→ Given problem:
Read the listing and extract each line that includes the word "part".

→ Dataset extract:
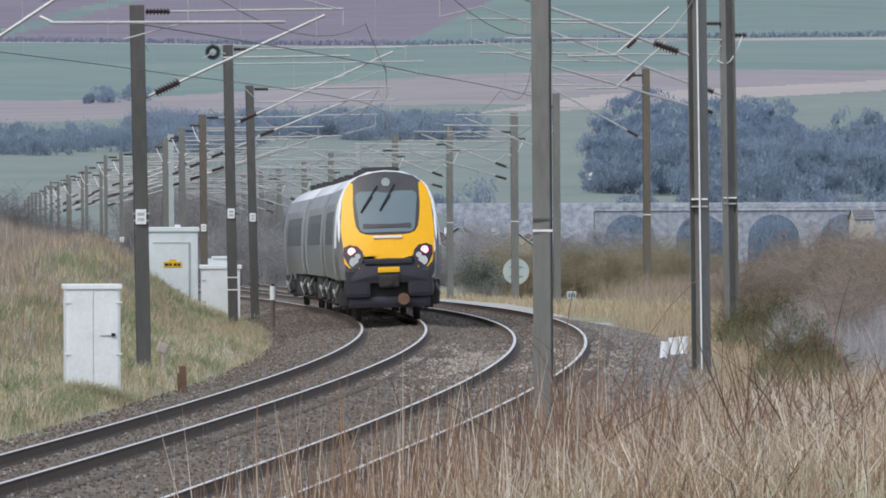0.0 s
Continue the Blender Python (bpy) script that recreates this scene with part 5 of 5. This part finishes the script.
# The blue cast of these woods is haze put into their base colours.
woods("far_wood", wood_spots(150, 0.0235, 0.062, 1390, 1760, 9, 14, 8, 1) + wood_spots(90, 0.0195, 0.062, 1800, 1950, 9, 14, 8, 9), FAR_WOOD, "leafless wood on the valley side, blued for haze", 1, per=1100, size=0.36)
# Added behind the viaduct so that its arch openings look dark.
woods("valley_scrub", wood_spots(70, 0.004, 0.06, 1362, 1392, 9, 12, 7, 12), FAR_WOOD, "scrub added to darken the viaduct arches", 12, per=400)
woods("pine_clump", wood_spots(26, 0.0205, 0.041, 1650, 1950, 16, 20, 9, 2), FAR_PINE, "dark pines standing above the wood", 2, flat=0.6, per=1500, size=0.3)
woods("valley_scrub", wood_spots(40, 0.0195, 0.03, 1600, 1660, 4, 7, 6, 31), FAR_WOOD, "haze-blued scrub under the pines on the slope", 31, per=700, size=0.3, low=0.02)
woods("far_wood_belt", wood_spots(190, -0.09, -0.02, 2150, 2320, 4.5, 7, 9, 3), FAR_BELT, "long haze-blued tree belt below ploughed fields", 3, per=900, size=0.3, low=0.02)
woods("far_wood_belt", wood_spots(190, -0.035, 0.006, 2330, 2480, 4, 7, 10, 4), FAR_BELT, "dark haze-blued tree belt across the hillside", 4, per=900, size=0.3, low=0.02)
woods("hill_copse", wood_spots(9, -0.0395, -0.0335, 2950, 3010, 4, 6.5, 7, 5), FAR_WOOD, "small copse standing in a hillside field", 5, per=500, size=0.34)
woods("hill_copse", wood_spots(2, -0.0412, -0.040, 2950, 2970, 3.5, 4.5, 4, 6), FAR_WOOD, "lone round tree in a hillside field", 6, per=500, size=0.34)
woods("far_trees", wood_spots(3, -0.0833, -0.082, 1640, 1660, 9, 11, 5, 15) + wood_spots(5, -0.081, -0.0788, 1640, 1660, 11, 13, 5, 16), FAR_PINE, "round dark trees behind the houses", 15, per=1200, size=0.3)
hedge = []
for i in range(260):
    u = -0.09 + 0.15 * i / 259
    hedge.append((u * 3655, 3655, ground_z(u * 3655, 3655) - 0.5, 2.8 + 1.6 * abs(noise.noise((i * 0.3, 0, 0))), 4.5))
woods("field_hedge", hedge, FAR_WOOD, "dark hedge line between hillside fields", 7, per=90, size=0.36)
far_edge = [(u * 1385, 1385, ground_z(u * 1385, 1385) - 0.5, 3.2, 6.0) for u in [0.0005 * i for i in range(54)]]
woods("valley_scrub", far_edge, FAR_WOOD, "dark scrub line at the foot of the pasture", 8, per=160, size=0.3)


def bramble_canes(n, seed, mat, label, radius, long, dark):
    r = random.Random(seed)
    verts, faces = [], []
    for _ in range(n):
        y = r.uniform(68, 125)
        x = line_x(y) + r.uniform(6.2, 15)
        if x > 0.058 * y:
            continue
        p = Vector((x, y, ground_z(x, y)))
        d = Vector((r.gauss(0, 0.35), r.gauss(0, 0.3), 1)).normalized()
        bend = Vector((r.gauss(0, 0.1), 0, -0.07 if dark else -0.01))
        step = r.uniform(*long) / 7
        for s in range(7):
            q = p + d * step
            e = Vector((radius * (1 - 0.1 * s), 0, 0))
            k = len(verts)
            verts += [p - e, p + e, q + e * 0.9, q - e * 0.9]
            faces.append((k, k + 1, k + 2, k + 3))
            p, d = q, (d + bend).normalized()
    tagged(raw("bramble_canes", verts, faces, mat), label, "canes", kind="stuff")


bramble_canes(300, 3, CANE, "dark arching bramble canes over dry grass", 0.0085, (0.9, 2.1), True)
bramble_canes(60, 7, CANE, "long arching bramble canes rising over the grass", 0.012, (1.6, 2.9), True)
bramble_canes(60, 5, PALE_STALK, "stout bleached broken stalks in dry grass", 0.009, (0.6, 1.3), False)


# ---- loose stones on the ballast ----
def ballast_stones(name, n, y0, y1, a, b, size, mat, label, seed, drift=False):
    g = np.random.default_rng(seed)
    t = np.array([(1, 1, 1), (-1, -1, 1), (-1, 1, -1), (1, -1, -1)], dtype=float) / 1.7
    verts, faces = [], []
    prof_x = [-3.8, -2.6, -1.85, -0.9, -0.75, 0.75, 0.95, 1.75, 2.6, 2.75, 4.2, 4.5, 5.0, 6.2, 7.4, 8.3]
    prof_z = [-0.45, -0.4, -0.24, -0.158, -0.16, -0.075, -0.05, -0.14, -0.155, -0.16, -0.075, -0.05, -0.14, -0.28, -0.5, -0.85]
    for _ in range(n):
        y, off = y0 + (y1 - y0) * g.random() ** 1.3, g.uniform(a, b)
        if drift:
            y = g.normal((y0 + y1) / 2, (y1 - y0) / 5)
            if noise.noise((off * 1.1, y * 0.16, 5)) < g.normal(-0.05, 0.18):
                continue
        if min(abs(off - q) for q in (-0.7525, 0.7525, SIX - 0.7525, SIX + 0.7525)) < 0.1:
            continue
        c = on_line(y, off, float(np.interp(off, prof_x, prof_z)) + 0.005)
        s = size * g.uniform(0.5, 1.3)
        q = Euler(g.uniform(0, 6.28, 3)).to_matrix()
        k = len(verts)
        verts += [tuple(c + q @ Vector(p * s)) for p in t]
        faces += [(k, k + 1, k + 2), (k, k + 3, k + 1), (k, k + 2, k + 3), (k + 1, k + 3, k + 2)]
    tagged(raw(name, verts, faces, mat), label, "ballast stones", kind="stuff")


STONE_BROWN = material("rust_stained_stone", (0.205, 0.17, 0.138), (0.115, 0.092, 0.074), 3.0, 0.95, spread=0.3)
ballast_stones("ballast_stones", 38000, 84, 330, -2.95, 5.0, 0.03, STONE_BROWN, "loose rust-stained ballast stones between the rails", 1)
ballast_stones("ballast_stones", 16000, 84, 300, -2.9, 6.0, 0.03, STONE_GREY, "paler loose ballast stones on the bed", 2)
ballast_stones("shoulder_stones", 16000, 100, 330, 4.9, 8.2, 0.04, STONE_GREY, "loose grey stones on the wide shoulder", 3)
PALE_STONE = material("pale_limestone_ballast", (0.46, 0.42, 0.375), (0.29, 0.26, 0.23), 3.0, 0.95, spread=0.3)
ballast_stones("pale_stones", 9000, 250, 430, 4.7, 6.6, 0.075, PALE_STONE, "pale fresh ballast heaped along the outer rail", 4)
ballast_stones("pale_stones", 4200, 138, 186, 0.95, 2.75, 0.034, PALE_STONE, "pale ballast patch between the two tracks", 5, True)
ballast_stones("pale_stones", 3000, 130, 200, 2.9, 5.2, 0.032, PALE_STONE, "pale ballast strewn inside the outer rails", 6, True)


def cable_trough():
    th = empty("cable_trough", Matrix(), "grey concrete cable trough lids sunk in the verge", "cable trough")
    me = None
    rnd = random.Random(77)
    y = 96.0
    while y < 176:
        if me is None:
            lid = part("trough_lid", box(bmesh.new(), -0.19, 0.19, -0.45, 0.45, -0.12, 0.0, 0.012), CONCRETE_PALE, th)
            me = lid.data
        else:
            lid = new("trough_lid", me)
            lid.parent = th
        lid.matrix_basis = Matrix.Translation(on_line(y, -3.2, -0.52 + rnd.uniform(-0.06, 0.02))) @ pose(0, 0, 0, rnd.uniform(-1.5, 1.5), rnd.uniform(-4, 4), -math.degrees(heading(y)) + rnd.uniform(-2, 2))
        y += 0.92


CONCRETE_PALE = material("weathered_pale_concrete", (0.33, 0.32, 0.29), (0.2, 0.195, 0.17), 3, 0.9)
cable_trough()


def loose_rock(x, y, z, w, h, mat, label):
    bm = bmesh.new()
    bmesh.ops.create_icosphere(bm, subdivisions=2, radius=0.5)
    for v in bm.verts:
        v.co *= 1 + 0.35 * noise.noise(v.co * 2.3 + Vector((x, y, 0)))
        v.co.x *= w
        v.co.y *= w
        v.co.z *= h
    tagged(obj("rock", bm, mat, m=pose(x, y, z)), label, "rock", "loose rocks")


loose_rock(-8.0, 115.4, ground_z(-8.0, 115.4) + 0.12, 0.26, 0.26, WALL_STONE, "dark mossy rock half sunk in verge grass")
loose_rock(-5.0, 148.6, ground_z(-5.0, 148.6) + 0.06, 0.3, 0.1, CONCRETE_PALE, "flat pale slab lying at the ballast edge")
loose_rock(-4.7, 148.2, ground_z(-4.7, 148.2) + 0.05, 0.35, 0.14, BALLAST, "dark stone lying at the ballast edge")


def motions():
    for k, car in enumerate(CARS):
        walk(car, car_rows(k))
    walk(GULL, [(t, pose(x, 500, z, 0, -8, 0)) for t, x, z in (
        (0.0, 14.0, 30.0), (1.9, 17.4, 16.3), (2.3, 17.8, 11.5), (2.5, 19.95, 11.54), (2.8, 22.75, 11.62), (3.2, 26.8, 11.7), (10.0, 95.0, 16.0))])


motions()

→ The answer:
Continue the Blender Python (bpy) script that recreates this scene with part 5 of 5. This part finishes the script.
            lid = part("trough_lid", box(bmesh.new(), -0.19, 0.19, -0.45, 0.45, -0.12, 0.0, 0.012), CONCRETE_PALE, th)